Regardless of whether they think ASX shares will head up or down in 2023, one thing experts agree on is that volatility will continue this year.
The steep interest rate rises of the past nine months are finally starting to have an impact on real world consumers and businesses. And that means an economic slowdown is imminent, with some countries even plunging into recession.
However, there is one way investors can beat volatility.
That's by buying quality ASX shares while adopting a long-term investment horizon.
The idea is that if the company can grow over a long period of time, the short-term ups and downs in the share price will not matter. The chances are that the stock will be worth more in five years than it is now.
Taking this mindset, Tribeca portfolio manager Jun Bei Liu this week named three S&P/ASX 200 Index (ASX: XJO) shares that she would buy now for the long run, despite short-term pressures bearing down on them:
Buy this company for the next 5 years' earnings
Even for the technology sector, the Xero Limited (ASX: XRO) share price has taken a beating.
Over the past 15 months, the stock has halved in value.
What's more, the company is now transitioning to a new chief executive and there has been some criticism that it is putting capital back towards expansion rather than fattening its bottom line.
"This company's gone through a pretty tough time," Liu told Switzer TV Investing.
"Xero has been sold off on the back of potential… recession worries for the UK."
However, in the long term, Liu feels like Xero shares show an "incredible amount of value".
"It may be volatile because it's an expensive company, but our view is that you do not buy this company for the next six months' earnings," she said.
"You really buy it for the next five years. This company's well on track to achieve the growth targets it's put in place over the long term."
Watch this stock take off later this year
Interest rate rises naturally mean a depressed real estate sector. So Liu reckons urging investors to buy REA Group Limited (ASX: REA) might be seen as "contrarian".
"This is a high quality company you need to put your money in," she said.
"Our view is that this is a business that delivers long-term growth."
REA Group's earnings are not driven just by the absolute volume of listings, according to Liu, but the "depth of penetration".

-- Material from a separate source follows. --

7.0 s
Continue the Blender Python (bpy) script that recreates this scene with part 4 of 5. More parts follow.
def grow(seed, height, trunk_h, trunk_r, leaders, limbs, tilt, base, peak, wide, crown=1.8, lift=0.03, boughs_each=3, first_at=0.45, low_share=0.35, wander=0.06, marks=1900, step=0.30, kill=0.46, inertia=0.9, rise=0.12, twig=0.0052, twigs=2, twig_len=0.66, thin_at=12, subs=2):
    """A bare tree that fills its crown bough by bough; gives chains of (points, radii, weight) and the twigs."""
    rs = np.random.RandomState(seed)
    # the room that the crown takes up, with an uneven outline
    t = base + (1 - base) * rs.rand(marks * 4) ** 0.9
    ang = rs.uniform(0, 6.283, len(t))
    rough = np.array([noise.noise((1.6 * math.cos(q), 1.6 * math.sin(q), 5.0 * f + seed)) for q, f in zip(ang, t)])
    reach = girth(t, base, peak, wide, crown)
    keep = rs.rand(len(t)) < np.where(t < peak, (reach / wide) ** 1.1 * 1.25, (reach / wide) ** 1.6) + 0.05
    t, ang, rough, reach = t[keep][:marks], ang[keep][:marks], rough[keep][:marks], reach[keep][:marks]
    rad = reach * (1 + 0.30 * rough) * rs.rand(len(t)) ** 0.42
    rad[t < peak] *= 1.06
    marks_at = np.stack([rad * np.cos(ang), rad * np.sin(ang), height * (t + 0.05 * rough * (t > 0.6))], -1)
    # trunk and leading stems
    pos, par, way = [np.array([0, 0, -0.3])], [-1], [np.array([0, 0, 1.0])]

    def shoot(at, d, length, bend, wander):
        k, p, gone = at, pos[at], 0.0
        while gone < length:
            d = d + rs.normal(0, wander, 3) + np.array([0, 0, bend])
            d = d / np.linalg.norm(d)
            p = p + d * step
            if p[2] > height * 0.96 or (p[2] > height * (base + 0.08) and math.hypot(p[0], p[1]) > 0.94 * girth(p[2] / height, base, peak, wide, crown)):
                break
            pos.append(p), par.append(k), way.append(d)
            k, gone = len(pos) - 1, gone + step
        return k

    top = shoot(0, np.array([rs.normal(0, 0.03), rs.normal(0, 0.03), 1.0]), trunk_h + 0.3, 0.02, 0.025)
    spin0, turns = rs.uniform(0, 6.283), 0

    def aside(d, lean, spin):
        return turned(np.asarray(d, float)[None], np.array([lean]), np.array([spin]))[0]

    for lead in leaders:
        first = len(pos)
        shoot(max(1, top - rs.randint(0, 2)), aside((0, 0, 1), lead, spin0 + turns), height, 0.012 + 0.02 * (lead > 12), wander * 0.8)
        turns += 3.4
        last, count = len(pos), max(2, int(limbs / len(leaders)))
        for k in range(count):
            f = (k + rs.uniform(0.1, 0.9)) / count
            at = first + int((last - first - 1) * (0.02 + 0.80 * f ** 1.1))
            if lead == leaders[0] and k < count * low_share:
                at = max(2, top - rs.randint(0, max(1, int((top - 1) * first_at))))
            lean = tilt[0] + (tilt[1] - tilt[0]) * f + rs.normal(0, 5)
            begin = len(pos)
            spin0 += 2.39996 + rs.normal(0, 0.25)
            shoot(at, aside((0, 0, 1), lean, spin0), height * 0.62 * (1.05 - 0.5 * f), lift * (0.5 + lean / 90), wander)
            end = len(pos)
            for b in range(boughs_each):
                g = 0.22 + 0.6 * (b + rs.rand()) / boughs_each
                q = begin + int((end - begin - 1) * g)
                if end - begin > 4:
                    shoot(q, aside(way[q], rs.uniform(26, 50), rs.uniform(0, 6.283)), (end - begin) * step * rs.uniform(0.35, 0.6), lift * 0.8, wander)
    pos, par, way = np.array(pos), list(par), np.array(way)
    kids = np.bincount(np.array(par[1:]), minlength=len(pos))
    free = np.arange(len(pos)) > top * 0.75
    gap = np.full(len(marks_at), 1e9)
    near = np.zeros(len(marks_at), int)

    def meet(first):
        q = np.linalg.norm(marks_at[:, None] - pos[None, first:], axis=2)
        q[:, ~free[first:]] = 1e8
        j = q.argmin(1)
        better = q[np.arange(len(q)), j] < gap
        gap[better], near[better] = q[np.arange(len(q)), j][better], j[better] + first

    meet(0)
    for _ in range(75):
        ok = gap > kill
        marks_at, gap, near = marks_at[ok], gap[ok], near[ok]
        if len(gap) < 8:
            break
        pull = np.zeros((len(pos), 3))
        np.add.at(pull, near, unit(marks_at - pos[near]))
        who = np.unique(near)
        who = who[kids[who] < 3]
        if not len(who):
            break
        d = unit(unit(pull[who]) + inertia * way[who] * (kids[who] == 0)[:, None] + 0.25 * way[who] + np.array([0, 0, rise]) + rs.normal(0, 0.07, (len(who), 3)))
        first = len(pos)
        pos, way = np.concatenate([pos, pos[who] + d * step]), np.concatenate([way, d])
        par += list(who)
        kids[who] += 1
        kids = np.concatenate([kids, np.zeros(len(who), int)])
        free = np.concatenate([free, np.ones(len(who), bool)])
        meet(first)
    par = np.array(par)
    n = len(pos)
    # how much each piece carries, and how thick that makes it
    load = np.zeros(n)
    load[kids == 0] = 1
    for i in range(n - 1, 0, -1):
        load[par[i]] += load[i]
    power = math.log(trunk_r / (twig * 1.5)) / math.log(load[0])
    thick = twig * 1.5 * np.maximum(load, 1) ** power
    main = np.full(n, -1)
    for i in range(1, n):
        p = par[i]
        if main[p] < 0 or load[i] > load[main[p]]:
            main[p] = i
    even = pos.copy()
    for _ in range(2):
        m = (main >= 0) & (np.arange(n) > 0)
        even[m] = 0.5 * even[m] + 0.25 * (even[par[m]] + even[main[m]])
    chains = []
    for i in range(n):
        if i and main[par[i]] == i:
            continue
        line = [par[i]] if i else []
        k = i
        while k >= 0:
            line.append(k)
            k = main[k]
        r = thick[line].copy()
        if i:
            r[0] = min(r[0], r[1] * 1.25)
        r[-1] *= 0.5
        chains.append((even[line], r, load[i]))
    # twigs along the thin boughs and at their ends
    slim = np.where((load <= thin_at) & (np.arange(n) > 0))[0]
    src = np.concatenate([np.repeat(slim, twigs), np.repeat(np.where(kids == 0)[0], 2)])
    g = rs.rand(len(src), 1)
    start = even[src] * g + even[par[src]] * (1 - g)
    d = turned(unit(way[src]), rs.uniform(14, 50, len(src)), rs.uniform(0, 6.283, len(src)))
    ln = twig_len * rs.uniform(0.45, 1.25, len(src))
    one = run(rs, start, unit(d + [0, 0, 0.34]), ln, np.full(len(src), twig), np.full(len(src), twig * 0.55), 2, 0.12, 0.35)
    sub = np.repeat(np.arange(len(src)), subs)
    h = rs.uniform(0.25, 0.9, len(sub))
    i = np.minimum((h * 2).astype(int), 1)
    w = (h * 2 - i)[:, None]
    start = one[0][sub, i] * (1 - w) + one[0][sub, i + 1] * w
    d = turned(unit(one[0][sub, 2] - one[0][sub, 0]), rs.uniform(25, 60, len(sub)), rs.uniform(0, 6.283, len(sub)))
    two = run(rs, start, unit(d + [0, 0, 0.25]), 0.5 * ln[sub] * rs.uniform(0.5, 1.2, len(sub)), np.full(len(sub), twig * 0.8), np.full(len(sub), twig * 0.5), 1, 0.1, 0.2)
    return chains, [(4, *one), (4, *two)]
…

"It's getting more dollar for every listing it's generating on its website," she said.
"And it has created that phenomenal momentum across its business."
The real estate classifieds provider is also a market leader, and has a "flexible" cost base that it has historically shown to dial down in tougher economic times.

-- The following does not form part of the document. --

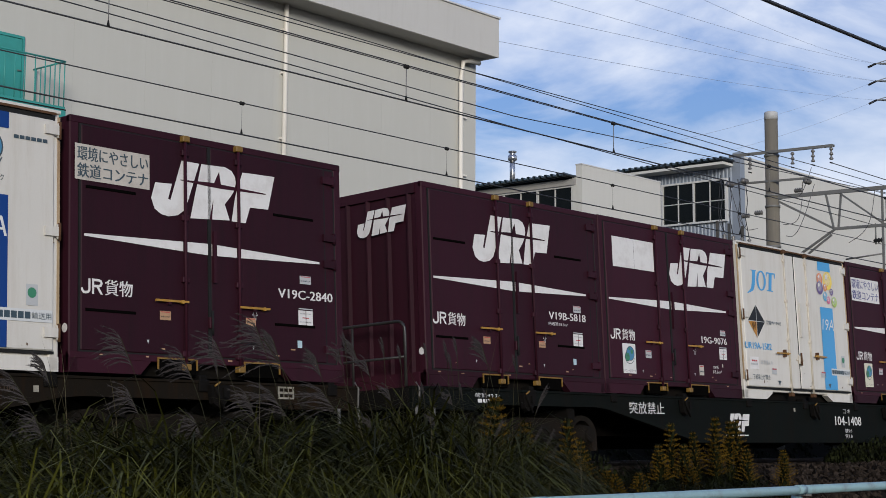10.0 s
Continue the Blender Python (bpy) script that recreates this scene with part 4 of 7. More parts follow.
        lettering(base, number, (0.02, 0.795), (0.96, 0.10), near, number_mat, bold=0.007)
        bm = B()
        stroke(bm, [(0.118, 0.474), (0.404, 0.474), (0.404, 0.632), (0.118, 0.632), (0.118, 0.474)], 0.007, near)
        part("label_frame", bm, "grey_print", base)
        lettering(base, "総重量6.8t", (0.56, 0.52), (0.40, 0.065), near, "slate")
    marking(base, "warning_triangle", [[(1.03, 0.30), (1.08, 0.22), (1.13, 0.30)], [(2.78, 0.30), (2.83, 0.22), (2.88, 0.30)]], near, "slate", 0.0075)
    # end face: panel with ribs
    rib = shared("end_rib", lambda: box(B(), -0.008, 0.02, -0.025, 0.025, 0.14, 2.44), body, 0.004)
    for y in (-0.91, -0.25, 0.30, 0.96):
        put("end_rib", rib, base, (0.016, y, 0))
    part("end_sill", box(B(), 0.0, 0.05, -HALF + 0.1, HALF - 0.1, 0.0, 0.14), body, base)
    if body == "stained_white":
        rust_end(base)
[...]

"In the near term, there maybe a bit of weakness across listings," said Liu.
"In six months' time they will be cycling some of those weak numbers and we should expect that to improve."
The REA share price has lost 16.8% over the past 12 months, but has picked up 12.2% so far this year.
Client contracts coming and maybe a takeover?
For a technology stock, NextDC Ltd (ASX: NXT) hasn't been a complete disaster in recent times — but it has still lost 23% since the start of last year.
Liu doesn't see the company as a typical tech firm.
"It's an infrastructure stock. It needs to keep spending to grow its footprint."
As well as the general tech malaise, the past year has seen investors disappointed with the lack of big-name client signings.
"Our view is that, the next 12 months, the company will start announcing some smaller contracts. We heard there's a lot more activity in that commercial space."
Its dominant place in the Australian market might even make it a takeover target.
"M&A [mergers and acquisitions] globally is picking up in that whole space," said Liu.
"We do see potential for a lot of suitors coming to Australia."